## WRITTEN INSTRUCTION
Quote the listing in full, exactly as given, minus any pictures.

## DATASET EXCERPT
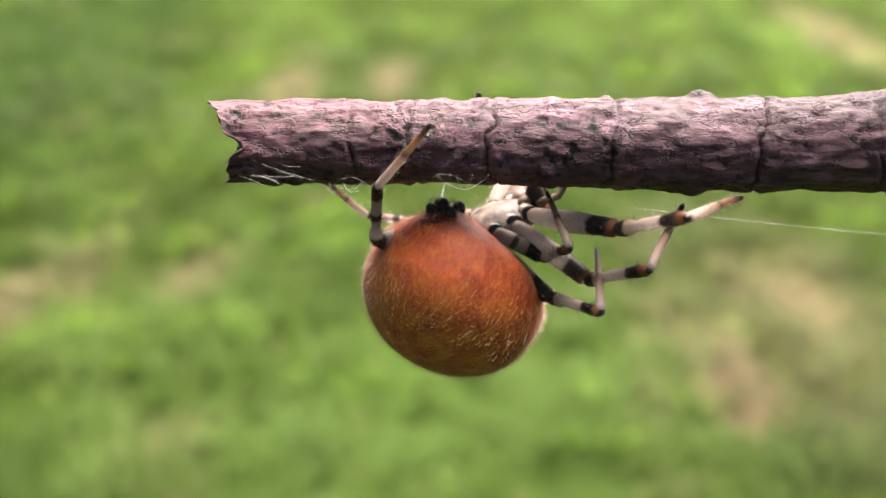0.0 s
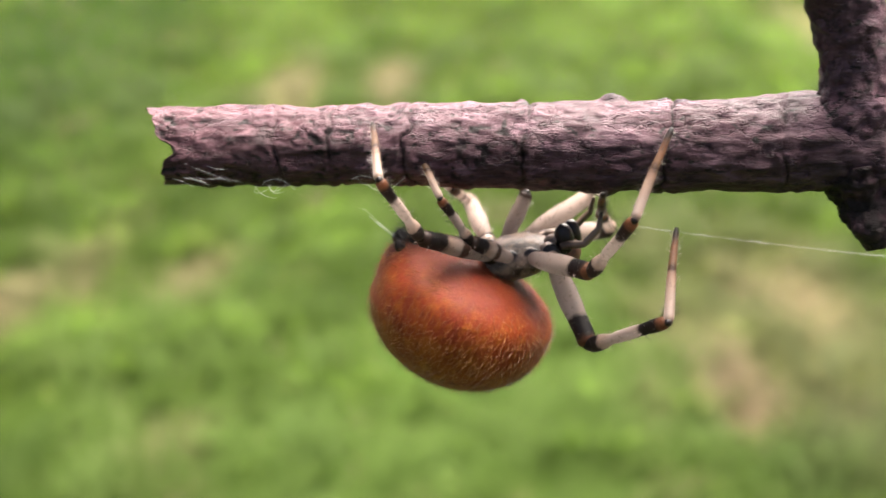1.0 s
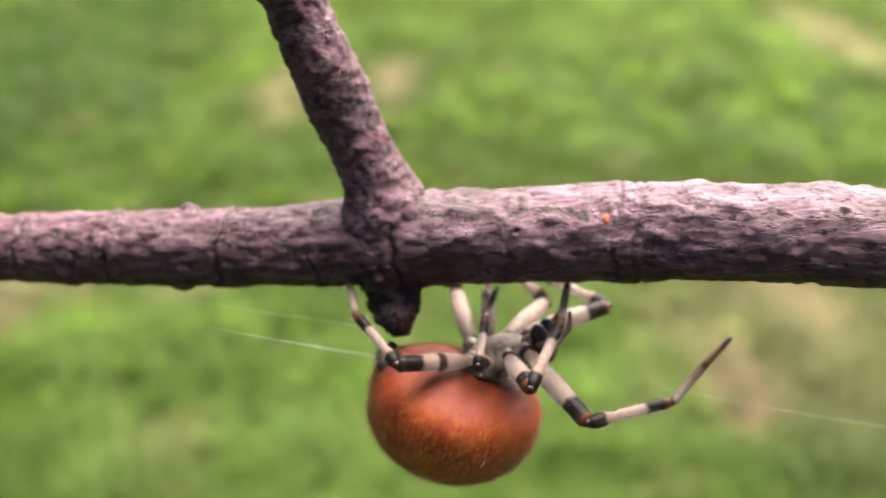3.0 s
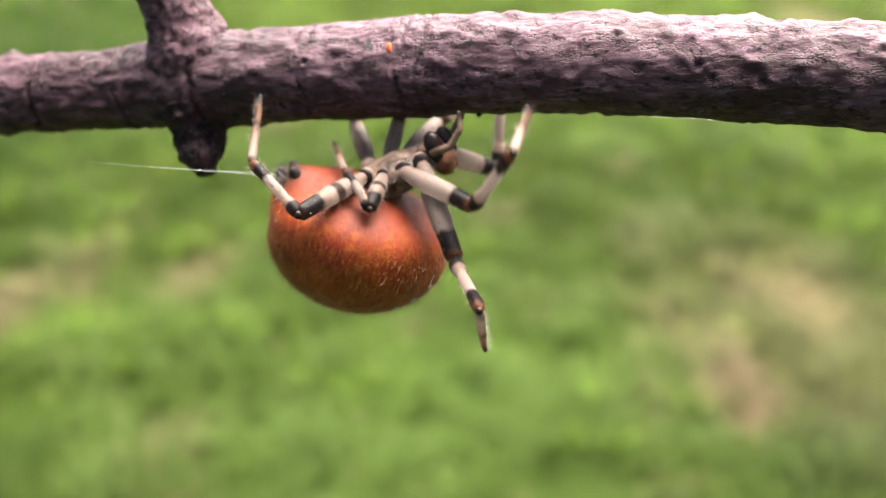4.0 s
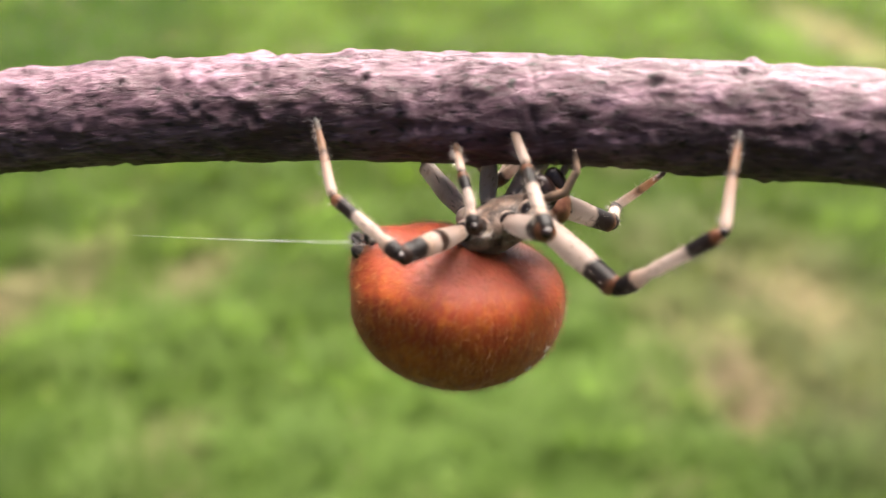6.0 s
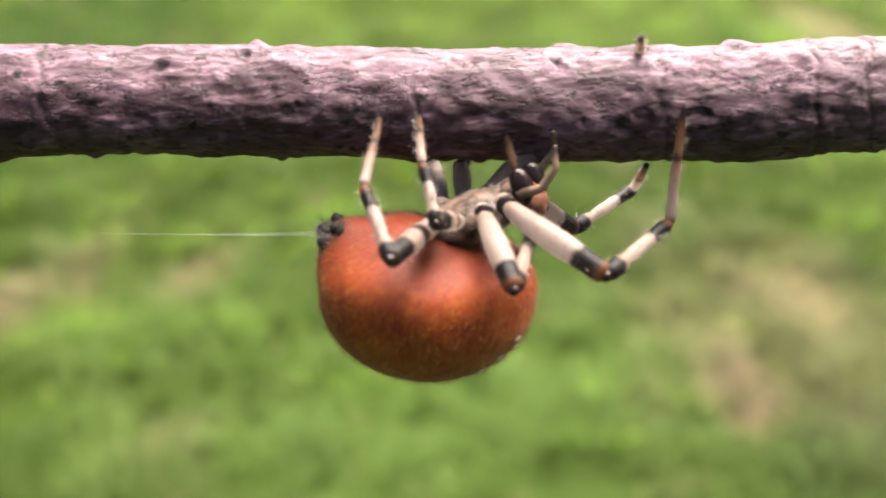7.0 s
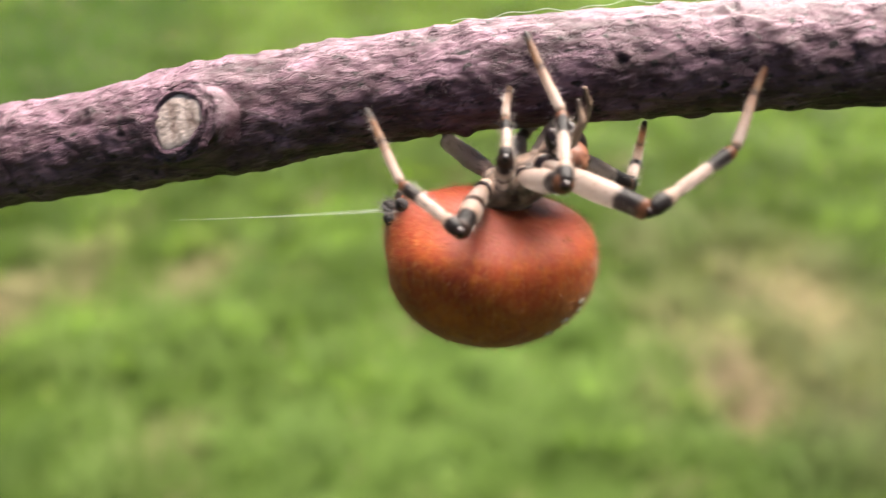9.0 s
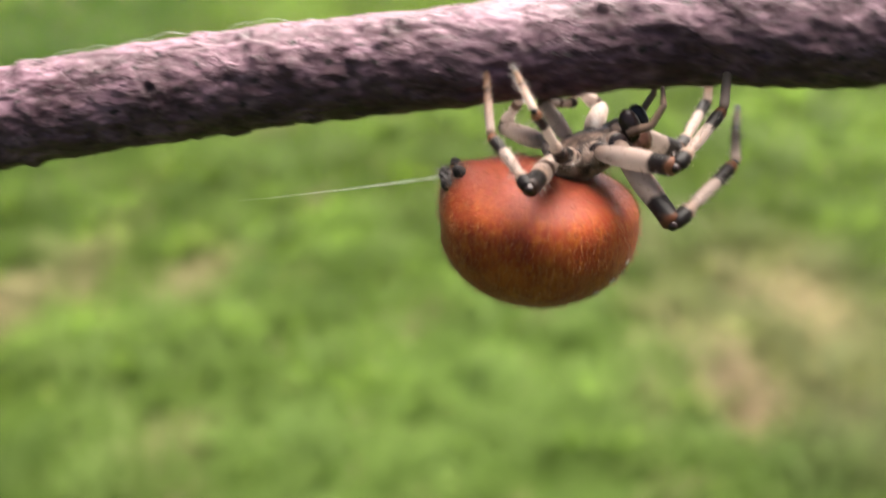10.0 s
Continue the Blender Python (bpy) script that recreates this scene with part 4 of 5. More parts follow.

## RESULT FOR THIS TASK
0.0 s
1.0 s
3.0 s
4.0 s
6.0 s
7.0 s
9.0 s
10.0 s
Continue the Blender Python (bpy) script that recreates this scene with part 4 of 5. More parts follow.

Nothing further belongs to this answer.